* START Material provided *

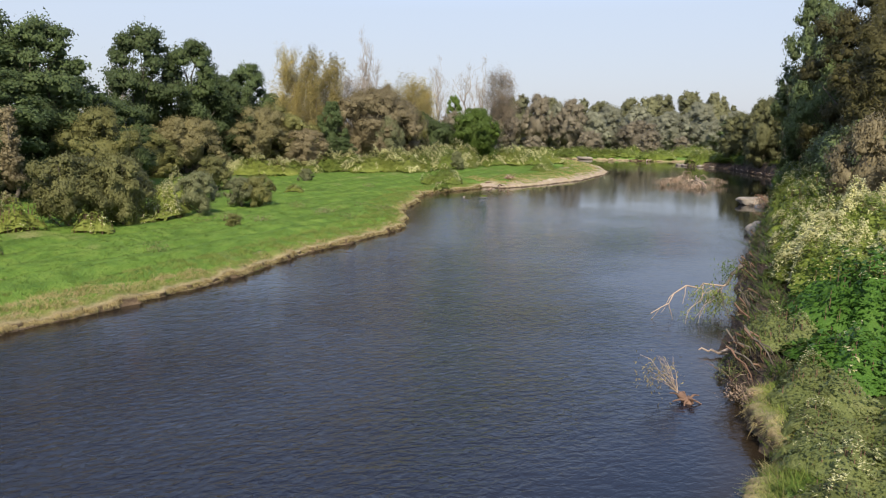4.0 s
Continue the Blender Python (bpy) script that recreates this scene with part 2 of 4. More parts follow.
# ---- the river's outline: x, y of the water's edge ----
LEFT_SHORE = [(-70, -120), (-62, -20), (-42, 20), (-24, 30.5), (-16, 32.1), (-12.2, 31.4), (-8.1, 33.2), (-2.6, 35.9), (3.1, 41.4), (6.8, 45.6),
              (10, 50.8), (13.8, 54.7), (18.6, 60.6), (20.2, 66), (21.3, 72.2), (24.6, 79.1), (25.1, 83), (27.4, 86.7), (31, 90.3), (34.5, 92.6)]
SPIT_SHORE = [(37.4, 95.4), (39, 95.4), (38.9, 93.8), (42.6, 95), (47, 97.9), (50.3, 100.6), (56.4, 104.9), (57.3, 106.2), (62.8, 112.3), (66.9, 117),
              (70.6, 123), (73.6, 130), (77.3, 138.5), (80.4, 149), (80.2, 158), (75, 164), (60, 168), (30, 172), (0, 178), (-60, 186), (-400, 206)]
FAR_SHORE = [(-400, 228), (-60, 199), (0, 193), (40, 189), (70, 181), (80, 178), (90, 170.5), (97, 164.5), (103, 159.5), (108, 157), (117, 160.5),
             (130, 165), (150, 172), (300, 190)]
RIGHT_SHORE = [(300, 182), (150, 164), (130, 157), (117, 151.5), (108, 147.5), (103, 145.2), (99.5, 143), (100, 139), (101.8, 133), (100.8, 126),
               (98.4, 120.5), (95.2, 112), (92, 103.5), (89.8, 98.2), (86, 92.5), (80, 88.5), (77, 85.5), (69, 79), (58, 66.5), (49, 57), (39, 46.3),
               (33, 40), (27.5, 33), (22.3, 27.4), (20.2, 23.5), (18.2, 20.1), (14.7, 16.8), (14, 15.2), (11.8, 10.9), (8.5, 3), (4, -9), (-15, -120)]
# height and width of the bank behind the water's edge, and whether it is wooded, by stretch
BANKS = [(0.55, 1.0, 0)] * len(LEFT_SHORE) + [(0.75, 4.2, 0)] * len(SPIT_SHORE) + [(0.5, 1.3, 0)] * len(FAR_SHORE) + [(2.0, 0.9, 1)] * len(RIGHT_SHORE)
SHORE = np.array(LEFT_SHORE + SPIT_SHORE + FAR_SHORE + RIGHT_SHORE, float)
BANKS = np.array(BANKS)
FIRST_RIGHT = len(SHORE) - len(RIGHT_SHORE)
BANKS[FIRST_RIGHT + 23:] = (0.75, 0.5, 0)
BANKS[FIRST_RIGHT + 23] = (1.5, 1.1, 1)
BANKS[FIRST_RIGHT + 24] = (0.9, 0.7, 1)
BANKS[FIRST_RIGHT + 3:FIRST_RIGHT + 9] = (1.0, 1.5, 1)
BANKS[len(LEFT_SHORE)] = (0.6, 1.5, 0)
BANKS[len(LEFT_SHORE) + 14:len(LEFT_SHORE) + len(SPIT_SHORE)] = (0.7, 2.0, 0)


def wobble(x, y, s, seed=0.0):
    """A cheap smooth field of about unit swing and wavelength s."""
    k = 2 * np.pi / s
    return (np.sin(k * (x + 0.37 * y) + seed) + np.sin(k * 1.37 * (y - 0.42 * x) + 2.1 * seed + 1.3) + np.sin(k * 2.13 * (0.8 * x + 0.6 * y) + 0.7 * seed)
            + np.sin(k * 3.71 * (0.55 * x - 0.83 * y) + 1.9 * seed)) / 4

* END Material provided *

Stated goal
Restate the data above exactly, stripping out each image.

Solved problem
4.0 s
Continue the Blender Python (bpy) script that recreates this scene with part 2 of 4. More parts follow.
# ---- the river's outline: x, y of the water's edge ----
LEFT_SHORE = [(-70, -120), (-62, -20), (-42, 20), (-24, 30.5), (-16, 32.1), (-12.2, 31.4), (-8.1, 33.2), (-2.6, 35.9), (3.1, 41.4), (6.8, 45.6),
              (10, 50.8), (13.8, 54.7), (18.6, 60.6), (20.2, 66), (21.3, 72.2), (24.6, 79.1), (25.1, 83), (27.4, 86.7), (31, 90.3), (34.5, 92.6)]
SPIT_SHORE = [(37.4, 95.4), (39, 95.4), (38.9, 93.8), (42.6, 95), (47, 97.9), (50.3, 100.6), (56.4, 104.9), (57.3, 106.2), (62.8, 112.3), (66.9, 117),
              (70.6, 123), (73.6, 130), (77.3, 138.5), (80.4, 149), (80.2, 158), (75, 164), (60, 168), (30, 172), (0, 178), (-60, 186), (-400, 206)]
FAR_SHORE = [(-400, 228), (-60, 199), (0, 193), (40, 189), (70, 181), (80, 178), (90, 170.5), (97, 164.5), (103, 159.5), (108, 157), (117, 160.5),
             (130, 165), (150, 172), (300, 190)]
RIGHT_SHORE = [(300, 182), (150, 164), (130, 157), (117, 151.5), (108, 147.5), (103, 145.2), (99.5, 143), (100, 139), (101.8, 133), (100.8, 126),
               (98.4, 120.5), (95.2, 112), (92, 103.5), (89.8, 98.2), (86, 92.5), (80, 88.5), (77, 85.5), (69, 79), (58, 66.5), (49, 57), (39, 46.3),
               (33, 40), (27.5, 33), (22.3, 27.4), (20.2, 23.5), (18.2, 20.1), (14.7, 16.8), (14, 15.2), (11.8, 10.9), (8.5, 3), (4, -9), (-15, -120)]
# height and width of the bank behind the water's edge, and whether it is wooded, by stretch
BANKS = [(0.55, 1.0, 0)] * len(LEFT_SHORE) + [(0.75, 4.2, 0)] * len(SPIT_SHORE) + [(0.5, 1.3, 0)] * len(FAR_SHORE) + [(2.0, 0.9, 1)] * len(RIGHT_SHORE)
SHORE = np.array(LEFT_SHORE + SPIT_SHORE + FAR_SHORE + RIGHT_SHORE, float)
BANKS = np.array(BANKS)
FIRST_RIGHT = len(SHORE) - len(RIGHT_SHORE)
BANKS[FIRST_RIGHT + 23:] = (0.75, 0.5, 0)
BANKS[FIRST_RIGHT + 23] = (1.5, 1.1, 1)
BANKS[FIRST_RIGHT + 24] = (0.9, 0.7, 1)
BANKS[FIRST_RIGHT + 3:FIRST_RIGHT + 9] = (1.0, 1.5, 1)
BANKS[len(LEFT_SHORE)] = (0.6, 1.5, 0)
BANKS[len(LEFT_SHORE) + 14:len(LEFT_SHORE) + len(SPIT_SHORE)] = (0.7, 2.0, 0)


def wobble(x, y, s, seed=0.0):
    """A cheap smooth field of about unit swing and wavelength s."""
    k = 2 * np.pi / s
    return (np.sin(k * (x + 0.37 * y) + seed) + np.sin(k * 1.37 * (y - 0.42 * x) + 2.1 * seed + 1.3) + np.sin(k * 2.13 * (0.8 * x + 0.6 * y) + 0.7 * seed)
            + np.sin(k * 3.71 * (0.55 * x - 0.83 * y) + 1.9 * seed)) / 4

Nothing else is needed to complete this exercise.